« J’ai lu peu de romans aussi passionnants ces dernières années. Mantra est aussi celui qui m’a le plus fait rire, celui qui m’a semblé à la fois le plus habile et le plus voyou ». Ces lignes signées Roberto Bolaño pourraient dispenser d’en dire plus à propos de ce quatrième roman traduit de Rodrigo Fresán, d’autant qu’Alan Pauls en rajoute une couche dans sa préface -en matière de parrainages, on peut difficilement rêver mieux. Au départ, Mantra a été conçu pour intégrer la collection « Año 0 » des éditions Monadori -un écrivain, une ville ; Fresán, lui, a choisi Mexico. Mais plutôt que de faire de la capitale mexicaine le simple décor d’une intrigue qui aurait tout aussi bien pu se dérouler ailleurs, plutôt également que d’écrire un récit de voyage impressionniste comme il s’en est fait sur toutes les villes du monde (« Je crois que dans tout l’univers, rien n’est plus inutile qu’un guide de Mexico »), il s’est lancé dans une sorte de roman-monstre éclaté et délirant où l’âme et le corps de Mexico sont passés au scanner, auscultés sous tous leurs aspects, pris comme contexte et prétexte de trois panneaux bizarrement cousus l’un à l’autre. Dans le premier, peut-être le meilleur, un argentin se souvient de l’arrivée dans son école d’un jeune mexicain nommé Martín Mantra, lequel sidère ses camarades en se lançant dans une petite partie de roulette russe à la récréation -avec un vrai flingue chargé.

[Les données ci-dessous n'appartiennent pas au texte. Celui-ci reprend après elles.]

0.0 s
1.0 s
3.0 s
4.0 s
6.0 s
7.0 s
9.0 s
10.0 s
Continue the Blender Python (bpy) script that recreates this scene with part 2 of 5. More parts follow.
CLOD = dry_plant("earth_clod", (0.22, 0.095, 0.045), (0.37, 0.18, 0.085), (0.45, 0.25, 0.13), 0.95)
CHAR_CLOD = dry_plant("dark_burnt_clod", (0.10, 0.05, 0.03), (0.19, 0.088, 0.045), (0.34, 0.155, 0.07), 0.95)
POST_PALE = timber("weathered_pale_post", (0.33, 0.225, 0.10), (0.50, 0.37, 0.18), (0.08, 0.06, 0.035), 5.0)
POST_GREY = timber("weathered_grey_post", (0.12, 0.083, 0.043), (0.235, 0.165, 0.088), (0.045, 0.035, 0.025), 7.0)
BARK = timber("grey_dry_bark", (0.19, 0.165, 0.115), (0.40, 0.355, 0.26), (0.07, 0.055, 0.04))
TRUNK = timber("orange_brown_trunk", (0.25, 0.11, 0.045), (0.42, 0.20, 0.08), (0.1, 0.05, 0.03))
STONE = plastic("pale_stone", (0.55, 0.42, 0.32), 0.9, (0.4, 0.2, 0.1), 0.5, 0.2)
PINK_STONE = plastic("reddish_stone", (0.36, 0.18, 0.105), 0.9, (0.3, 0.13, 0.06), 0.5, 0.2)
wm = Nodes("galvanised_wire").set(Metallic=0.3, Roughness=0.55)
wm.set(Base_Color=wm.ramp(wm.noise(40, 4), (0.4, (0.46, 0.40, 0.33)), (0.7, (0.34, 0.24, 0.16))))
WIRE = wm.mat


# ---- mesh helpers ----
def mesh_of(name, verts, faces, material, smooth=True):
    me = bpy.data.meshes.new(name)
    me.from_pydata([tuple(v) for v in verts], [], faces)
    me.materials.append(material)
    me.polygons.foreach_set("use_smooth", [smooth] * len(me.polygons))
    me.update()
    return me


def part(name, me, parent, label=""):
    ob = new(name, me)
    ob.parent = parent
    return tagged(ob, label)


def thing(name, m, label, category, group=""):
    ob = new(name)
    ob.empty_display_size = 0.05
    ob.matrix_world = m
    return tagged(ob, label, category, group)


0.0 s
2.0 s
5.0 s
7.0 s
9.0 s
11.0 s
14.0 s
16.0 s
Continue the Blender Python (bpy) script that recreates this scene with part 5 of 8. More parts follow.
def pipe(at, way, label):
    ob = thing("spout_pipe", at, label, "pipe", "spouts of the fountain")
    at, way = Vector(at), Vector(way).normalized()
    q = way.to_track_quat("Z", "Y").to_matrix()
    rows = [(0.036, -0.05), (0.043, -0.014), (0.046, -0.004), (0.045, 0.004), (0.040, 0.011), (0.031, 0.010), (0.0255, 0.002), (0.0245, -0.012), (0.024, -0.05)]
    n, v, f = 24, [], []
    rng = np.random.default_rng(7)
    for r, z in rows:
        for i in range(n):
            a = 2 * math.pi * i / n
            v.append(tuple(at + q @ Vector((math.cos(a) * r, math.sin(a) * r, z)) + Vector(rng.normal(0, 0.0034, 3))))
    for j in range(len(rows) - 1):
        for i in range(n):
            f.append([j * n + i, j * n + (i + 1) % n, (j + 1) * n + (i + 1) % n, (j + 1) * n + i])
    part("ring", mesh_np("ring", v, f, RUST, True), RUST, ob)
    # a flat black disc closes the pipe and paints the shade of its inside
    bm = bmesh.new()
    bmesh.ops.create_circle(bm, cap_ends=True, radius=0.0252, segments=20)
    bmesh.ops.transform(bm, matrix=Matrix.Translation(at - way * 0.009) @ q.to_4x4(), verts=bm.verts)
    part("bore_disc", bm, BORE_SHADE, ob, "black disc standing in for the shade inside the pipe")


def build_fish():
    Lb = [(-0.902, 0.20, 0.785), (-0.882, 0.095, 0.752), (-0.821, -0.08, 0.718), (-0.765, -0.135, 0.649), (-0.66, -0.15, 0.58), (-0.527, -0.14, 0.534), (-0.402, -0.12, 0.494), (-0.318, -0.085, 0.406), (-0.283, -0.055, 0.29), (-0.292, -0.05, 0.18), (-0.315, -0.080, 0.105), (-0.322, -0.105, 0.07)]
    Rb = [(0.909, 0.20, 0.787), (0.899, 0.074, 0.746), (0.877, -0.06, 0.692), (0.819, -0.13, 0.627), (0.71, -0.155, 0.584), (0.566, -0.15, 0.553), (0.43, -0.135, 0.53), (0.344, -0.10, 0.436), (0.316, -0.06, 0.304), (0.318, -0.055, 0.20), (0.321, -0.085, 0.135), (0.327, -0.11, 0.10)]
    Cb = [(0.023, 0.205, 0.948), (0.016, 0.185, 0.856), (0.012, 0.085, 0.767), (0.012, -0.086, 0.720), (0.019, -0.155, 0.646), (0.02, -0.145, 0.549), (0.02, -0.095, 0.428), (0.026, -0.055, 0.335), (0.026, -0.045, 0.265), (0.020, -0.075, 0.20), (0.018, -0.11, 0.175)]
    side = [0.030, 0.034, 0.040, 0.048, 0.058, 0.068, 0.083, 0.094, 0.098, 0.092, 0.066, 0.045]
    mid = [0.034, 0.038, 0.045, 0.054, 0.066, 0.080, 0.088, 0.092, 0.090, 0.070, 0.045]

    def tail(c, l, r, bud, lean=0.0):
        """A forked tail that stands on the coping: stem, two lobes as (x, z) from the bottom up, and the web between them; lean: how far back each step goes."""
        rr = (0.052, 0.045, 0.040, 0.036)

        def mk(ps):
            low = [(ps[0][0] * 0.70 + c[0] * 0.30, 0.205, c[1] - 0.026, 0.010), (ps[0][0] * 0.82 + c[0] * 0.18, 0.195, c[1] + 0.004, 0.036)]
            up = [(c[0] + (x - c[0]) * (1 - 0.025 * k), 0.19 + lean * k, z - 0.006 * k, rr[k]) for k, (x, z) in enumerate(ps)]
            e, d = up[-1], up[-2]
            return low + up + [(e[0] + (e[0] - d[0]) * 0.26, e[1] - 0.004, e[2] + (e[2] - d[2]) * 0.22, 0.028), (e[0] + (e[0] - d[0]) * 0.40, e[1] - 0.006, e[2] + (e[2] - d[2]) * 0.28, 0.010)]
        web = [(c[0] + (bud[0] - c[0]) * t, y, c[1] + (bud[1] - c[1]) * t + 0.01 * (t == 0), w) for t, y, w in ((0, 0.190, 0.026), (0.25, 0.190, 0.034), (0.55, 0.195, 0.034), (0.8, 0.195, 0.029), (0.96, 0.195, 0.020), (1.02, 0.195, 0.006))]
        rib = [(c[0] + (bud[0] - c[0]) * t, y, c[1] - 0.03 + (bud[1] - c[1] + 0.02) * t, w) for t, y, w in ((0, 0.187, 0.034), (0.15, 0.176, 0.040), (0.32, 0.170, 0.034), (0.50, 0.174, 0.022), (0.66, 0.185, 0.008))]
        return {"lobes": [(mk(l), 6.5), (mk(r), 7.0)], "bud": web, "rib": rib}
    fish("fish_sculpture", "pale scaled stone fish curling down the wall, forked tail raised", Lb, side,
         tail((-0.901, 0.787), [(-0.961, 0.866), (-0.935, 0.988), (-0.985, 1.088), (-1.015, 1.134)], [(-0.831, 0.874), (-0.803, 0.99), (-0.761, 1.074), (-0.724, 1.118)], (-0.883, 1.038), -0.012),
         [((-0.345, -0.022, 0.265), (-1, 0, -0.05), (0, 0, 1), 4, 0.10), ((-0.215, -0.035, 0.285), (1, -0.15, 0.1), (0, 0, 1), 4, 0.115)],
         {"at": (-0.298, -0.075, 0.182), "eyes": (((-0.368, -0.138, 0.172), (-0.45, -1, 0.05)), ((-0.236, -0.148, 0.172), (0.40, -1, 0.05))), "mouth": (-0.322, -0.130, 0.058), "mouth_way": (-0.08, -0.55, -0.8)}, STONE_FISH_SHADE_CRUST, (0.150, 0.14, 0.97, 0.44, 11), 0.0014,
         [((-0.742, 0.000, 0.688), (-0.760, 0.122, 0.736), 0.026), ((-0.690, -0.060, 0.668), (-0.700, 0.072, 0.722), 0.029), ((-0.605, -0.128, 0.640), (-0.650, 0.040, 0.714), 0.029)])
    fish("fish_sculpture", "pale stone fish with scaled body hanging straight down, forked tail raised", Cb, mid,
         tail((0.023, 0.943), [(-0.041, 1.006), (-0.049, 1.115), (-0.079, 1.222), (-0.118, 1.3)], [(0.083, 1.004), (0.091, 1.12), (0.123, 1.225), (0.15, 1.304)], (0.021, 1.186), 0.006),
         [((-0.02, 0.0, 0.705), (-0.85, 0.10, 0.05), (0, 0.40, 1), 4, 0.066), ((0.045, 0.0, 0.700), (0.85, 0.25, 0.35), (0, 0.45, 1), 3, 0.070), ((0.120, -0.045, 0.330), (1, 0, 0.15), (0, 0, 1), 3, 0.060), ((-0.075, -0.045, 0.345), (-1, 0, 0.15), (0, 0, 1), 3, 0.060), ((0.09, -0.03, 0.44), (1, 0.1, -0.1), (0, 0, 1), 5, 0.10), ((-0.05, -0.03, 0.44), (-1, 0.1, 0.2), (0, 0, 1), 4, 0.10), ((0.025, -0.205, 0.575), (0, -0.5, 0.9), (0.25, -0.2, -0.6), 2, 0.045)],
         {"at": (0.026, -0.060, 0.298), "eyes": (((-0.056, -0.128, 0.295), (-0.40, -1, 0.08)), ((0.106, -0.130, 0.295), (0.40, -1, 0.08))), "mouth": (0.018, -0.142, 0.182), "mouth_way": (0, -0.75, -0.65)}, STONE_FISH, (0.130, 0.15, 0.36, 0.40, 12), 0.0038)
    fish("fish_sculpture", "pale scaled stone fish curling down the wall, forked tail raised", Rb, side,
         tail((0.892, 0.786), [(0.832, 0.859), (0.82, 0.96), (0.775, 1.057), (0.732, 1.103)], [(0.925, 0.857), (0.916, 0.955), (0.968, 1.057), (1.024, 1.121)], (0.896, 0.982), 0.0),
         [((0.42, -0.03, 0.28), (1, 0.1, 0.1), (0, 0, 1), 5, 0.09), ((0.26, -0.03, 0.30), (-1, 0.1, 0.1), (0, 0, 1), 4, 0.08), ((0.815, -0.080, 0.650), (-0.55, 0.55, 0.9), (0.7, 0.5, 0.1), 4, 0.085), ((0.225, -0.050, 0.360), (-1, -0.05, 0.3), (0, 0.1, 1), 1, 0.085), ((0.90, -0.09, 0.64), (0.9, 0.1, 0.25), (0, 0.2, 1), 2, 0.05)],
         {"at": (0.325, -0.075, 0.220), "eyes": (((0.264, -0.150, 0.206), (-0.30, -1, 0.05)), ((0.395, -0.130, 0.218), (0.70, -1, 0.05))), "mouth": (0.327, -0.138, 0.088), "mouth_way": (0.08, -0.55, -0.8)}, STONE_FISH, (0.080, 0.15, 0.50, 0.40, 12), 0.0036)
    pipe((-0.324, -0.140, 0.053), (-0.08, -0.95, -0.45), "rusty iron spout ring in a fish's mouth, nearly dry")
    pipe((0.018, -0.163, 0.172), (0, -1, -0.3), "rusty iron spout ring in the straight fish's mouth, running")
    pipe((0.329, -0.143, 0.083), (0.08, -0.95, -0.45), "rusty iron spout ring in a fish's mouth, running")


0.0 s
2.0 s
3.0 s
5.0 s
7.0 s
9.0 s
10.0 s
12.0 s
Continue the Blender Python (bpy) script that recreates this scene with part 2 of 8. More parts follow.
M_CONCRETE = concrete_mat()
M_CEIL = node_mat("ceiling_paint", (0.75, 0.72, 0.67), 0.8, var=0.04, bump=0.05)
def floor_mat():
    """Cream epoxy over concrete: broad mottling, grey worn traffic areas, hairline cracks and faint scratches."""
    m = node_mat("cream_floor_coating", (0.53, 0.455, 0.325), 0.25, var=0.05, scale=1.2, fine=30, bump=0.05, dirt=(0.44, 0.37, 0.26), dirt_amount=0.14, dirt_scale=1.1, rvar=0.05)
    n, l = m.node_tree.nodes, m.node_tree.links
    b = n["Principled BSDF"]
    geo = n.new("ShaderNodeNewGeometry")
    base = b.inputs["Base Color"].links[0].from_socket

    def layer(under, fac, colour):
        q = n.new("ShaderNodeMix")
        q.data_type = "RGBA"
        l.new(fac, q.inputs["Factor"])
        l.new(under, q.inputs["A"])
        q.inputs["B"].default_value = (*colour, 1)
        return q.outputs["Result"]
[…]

Rejeton d’acteurs de série télé, Mantra est une sorte de génie précoce versé dans la cinéphilie pure et dure et escorté par un ancien catcheur qui fait office de garde du corps ; le narrateur, qui perd peu à peu la mémoire en raison d’une tumeur incurable (« Il est possible que Mexico soit une tumeur géographique », précise Fresán en filant la métaphore médicale), se sent inexplicablement poussé à partir vers le Mexique, le pays de son ancien ami. Le second panneau est une exploration de Mexico à travers une myriade de paragraphes classés par ordre alphabétique, lisibles dans n’importe quel ordre et rédigés par un touriste français qui, étrangement, connaît lui aussi Martín Mantra. Au fil des entrées se croisent et se décroisent une multitude d’histoires, d’anecdotes, de films et de personnages, de Peckinpah à Kubrick en passant par Trotski, Lowry, Breton et Kerouac. Ce magma fascinant s’achève sur un dernier panneau science-fictionnesque où un troisième narrateur, robotique cette fois, se ballade dans les ruines d’un Mexico futuriste à la recherche de son père (clin d’oeil destroy, sans doute, à l’histoire du Pedro Páramo de Juan Rulfo, le roman mexicain culte du XXe siècle). Impossible de décrire plus avant cet Ovni labyrinthique où le sujet « initial », Mexico et son mythe, en génère une série d’autres tout en étant absorbé par eux. Les dimensions du livre (500 pages) et sa structure bizarroïde font qu’il est difficile de ne pas s’y perdre, et parfois de ne pas s’y ennuyer un peu ; l’incroyable richesse du jeu de renvois, de références et d’échos qu’on devine en dessous de sa partie émergée, comme une infrastructure invisible, invitent pourtant à la relire une deuxième, voire une troisième fois. Et ainsi de suite ? « J’ai découvert que Mantra était un roman-drogue, un roman qui me droguait pendant que je le lisais », confirme Alan Pauls. Gare à l’addiction.